» **Work to complete**
Quote the listing below in its entirety, omitting every image.

** Begin Given data **

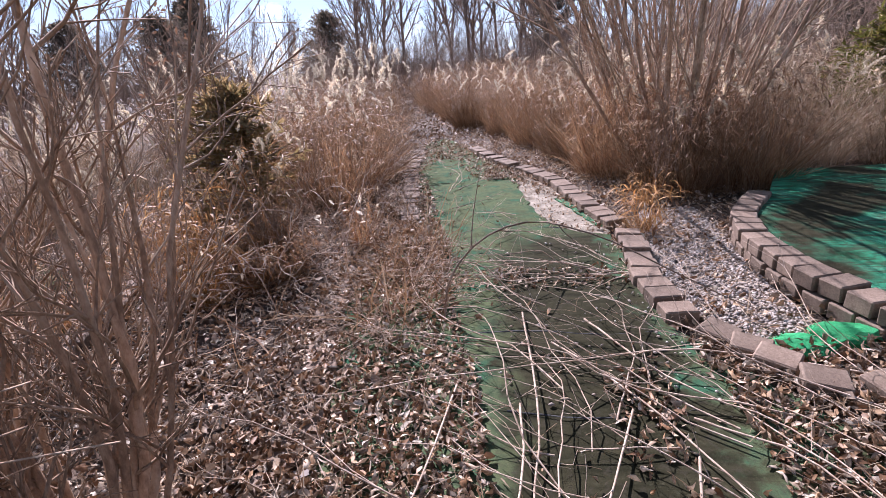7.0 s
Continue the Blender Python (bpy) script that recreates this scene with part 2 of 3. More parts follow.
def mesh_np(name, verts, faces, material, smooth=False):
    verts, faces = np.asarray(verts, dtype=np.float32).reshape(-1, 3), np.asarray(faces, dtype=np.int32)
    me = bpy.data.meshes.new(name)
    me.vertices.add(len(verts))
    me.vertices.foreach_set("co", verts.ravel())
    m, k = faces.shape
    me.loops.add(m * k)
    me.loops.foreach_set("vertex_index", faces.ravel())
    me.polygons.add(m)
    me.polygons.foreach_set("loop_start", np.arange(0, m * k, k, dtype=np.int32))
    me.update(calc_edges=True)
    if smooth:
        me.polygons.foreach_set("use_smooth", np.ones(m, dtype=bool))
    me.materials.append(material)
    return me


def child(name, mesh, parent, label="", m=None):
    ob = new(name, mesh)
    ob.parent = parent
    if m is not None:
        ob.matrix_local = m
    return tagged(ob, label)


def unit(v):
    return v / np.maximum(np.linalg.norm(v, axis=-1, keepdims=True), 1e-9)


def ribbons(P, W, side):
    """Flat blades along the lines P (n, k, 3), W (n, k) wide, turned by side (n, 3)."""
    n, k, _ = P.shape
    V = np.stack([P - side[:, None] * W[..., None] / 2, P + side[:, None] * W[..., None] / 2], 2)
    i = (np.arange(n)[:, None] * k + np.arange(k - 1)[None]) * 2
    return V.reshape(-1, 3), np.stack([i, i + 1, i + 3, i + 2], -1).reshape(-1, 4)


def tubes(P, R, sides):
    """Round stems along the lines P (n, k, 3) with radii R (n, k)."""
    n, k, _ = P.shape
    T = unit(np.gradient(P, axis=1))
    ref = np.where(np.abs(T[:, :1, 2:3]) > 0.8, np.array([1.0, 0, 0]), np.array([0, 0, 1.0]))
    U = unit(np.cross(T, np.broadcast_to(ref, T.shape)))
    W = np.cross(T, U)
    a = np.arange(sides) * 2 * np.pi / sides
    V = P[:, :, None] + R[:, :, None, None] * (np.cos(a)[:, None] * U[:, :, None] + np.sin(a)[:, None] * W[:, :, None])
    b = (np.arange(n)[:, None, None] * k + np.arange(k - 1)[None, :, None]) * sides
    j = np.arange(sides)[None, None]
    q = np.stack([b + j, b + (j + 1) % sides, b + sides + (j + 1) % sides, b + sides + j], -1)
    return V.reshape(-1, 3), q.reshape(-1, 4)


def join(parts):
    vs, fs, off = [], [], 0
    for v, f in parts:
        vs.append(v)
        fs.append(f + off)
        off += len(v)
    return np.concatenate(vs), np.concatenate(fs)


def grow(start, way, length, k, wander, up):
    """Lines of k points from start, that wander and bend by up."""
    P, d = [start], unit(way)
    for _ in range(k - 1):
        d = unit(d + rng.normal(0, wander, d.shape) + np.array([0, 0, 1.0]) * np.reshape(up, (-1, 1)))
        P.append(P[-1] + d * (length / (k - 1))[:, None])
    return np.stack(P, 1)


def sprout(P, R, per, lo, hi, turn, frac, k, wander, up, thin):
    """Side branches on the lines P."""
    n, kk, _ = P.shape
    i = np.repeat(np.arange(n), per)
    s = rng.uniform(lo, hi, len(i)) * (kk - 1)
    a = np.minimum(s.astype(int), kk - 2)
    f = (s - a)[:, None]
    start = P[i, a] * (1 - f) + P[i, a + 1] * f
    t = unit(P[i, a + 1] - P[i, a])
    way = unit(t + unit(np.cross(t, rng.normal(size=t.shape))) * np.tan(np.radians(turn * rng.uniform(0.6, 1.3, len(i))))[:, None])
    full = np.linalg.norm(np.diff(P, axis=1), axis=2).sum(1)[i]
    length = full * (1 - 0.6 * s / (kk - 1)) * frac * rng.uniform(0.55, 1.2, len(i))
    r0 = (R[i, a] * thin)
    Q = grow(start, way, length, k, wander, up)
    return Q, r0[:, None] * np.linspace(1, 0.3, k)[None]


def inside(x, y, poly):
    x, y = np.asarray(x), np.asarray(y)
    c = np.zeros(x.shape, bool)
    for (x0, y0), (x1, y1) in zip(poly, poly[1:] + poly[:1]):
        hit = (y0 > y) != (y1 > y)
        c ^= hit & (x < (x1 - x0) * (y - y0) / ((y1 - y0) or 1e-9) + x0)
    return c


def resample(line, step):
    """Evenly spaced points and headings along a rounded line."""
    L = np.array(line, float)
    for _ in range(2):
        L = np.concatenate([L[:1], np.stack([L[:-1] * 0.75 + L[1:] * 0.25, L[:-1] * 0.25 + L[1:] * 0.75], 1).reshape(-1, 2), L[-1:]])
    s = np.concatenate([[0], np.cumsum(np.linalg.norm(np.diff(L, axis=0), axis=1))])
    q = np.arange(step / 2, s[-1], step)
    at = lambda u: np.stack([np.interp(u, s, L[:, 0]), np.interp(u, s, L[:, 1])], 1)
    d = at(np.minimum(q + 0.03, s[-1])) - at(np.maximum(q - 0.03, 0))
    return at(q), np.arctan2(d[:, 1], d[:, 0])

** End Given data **

» **Completed exercise**
7.0 s
Continue the Blender Python (bpy) script that recreates this scene with part 2 of 3. More parts follow.
def mesh_np(name, verts, faces, material, smooth=False):
    verts, faces = np.asarray(verts, dtype=np.float32).reshape(-1, 3), np.asarray(faces, dtype=np.int32)
    me = bpy.data.meshes.new(name)
    me.vertices.add(len(verts))
    me.vertices.foreach_set("co", verts.ravel())
    m, k = faces.shape
    me.loops.add(m * k)
    me.loops.foreach_set("vertex_index", faces.ravel())
    me.polygons.add(m)
    me.polygons.foreach_set("loop_start", np.arange(0, m * k, k, dtype=np.int32))
    me.update(calc_edges=True)
    if smooth:
        me.polygons.foreach_set("use_smooth", np.ones(m, dtype=bool))
    me.materials.append(material)
    return me


def child(name, mesh, parent, label="", m=None):
    ob = new(name, mesh)
    ob.parent = parent
    if m is not None:
        ob.matrix_local = m
    return tagged(ob, label)


def unit(v):
    return v / np.maximum(np.linalg.norm(v, axis=-1, keepdims=True), 1e-9)


def ribbons(P, W, side):
    """Flat blades along the lines P (n, k, 3), W (n, k) wide, turned by side (n, 3)."""
    n, k, _ = P.shape
    V = np.stack([P - side[:, None] * W[..., None] / 2, P + side[:, None] * W[..., None] / 2], 2)
    i = (np.arange(n)[:, None] * k + np.arange(k - 1)[None]) * 2
    return V.reshape(-1, 3), np.stack([i, i + 1, i + 3, i + 2], -1).reshape(-1, 4)


def tubes(P, R, sides):
    """Round stems along the lines P (n, k, 3) with radii R (n, k)."""
    n, k, _ = P.shape
    T = unit(np.gradient(P, axis=1))
    ref = np.where(np.abs(T[:, :1, 2:3]) > 0.8, np.array([1.0, 0, 0]), np.array([0, 0, 1.0]))
    U = unit(np.cross(T, np.broadcast_to(ref, T.shape)))
    W = np.cross(T, U)
    a = np.arange(sides) * 2 * np.pi / sides
    V = P[:, :, None] + R[:, :, None, None] * (np.cos(a)[:, None] * U[:, :, None] + np.sin(a)[:, None] * W[:, :, None])
    b = (np.arange(n)[:, None, None] * k + np.arange(k - 1)[None, :, None]) * sides
    j = np.arange(sides)[None, None]
    q = np.stack([b + j, b + (j + 1) % sides, b + sides + (j + 1) % sides, b + sides + j], -1)
    return V.reshape(-1, 3), q.reshape(-1, 4)


def join(parts):
    vs, fs, off = [], [], 0
    for v, f in parts:
        vs.append(v)
        fs.append(f + off)
        off += len(v)
    return np.concatenate(vs), np.concatenate(fs)


def grow(start, way, length, k, wander, up):
    """Lines of k points from start, that wander and bend by up."""
    P, d = [start], unit(way)
    for _ in range(k - 1):
        d = unit(d + rng.normal(0, wander, d.shape) + np.array([0, 0, 1.0]) * np.reshape(up, (-1, 1)))
        P.append(P[-1] + d * (length / (k - 1))[:, None])
    return np.stack(P, 1)


def sprout(P, R, per, lo, hi, turn, frac, k, wander, up, thin):
    """Side branches on the lines P."""
    n, kk, _ = P.shape
    i = np.repeat(np.arange(n), per)
    s = rng.uniform(lo, hi, len(i)) * (kk - 1)
    a = np.minimum(s.astype(int), kk - 2)
    f = (s - a)[:, None]
    start = P[i, a] * (1 - f) + P[i, a + 1] * f
    t = unit(P[i, a + 1] - P[i, a])
    way = unit(t + unit(np.cross(t, rng.normal(size=t.shape))) * np.tan(np.radians(turn * rng.uniform(0.6, 1.3, len(i))))[:, None])
    full = np.linalg.norm(np.diff(P, axis=1), axis=2).sum(1)[i]
    length = full * (1 - 0.6 * s / (kk - 1)) * frac * rng.uniform(0.55, 1.2, len(i))
    r0 = (R[i, a] * thin)
    Q = grow(start, way, length, k, wander, up)
    return Q, r0[:, None] * np.linspace(1, 0.3, k)[None]


def inside(x, y, poly):
    x, y = np.asarray(x), np.asarray(y)
    c = np.zeros(x.shape, bool)
    for (x0, y0), (x1, y1) in zip(poly, poly[1:] + poly[:1]):
        hit = (y0 > y) != (y1 > y)
        c ^= hit & (x < (x1 - x0) * (y - y0) / ((y1 - y0) or 1e-9) + x0)
    return c


def resample(line, step):
    """Evenly spaced points and headings along a rounded line."""
    L = np.array(line, float)
    for _ in range(2):
        L = np.concatenate([L[:1], np.stack([L[:-1] * 0.75 + L[1:] * 0.25, L[:-1] * 0.25 + L[1:] * 0.75], 1).reshape(-1, 2), L[-1:]])
    s = np.concatenate([[0], np.cumsum(np.linalg.norm(np.diff(L, axis=0), axis=1))])
    q = np.arange(step / 2, s[-1], step)
    at = lambda u: np.stack([np.interp(u, s, L[:, 0]), np.interp(u, s, L[:, 1])], 1)
    d = at(np.minimum(q + 0.03, s[-1])) - at(np.maximum(q - 0.03, 0))
    return at(q), np.arctan2(d[:, 1], d[:, 0])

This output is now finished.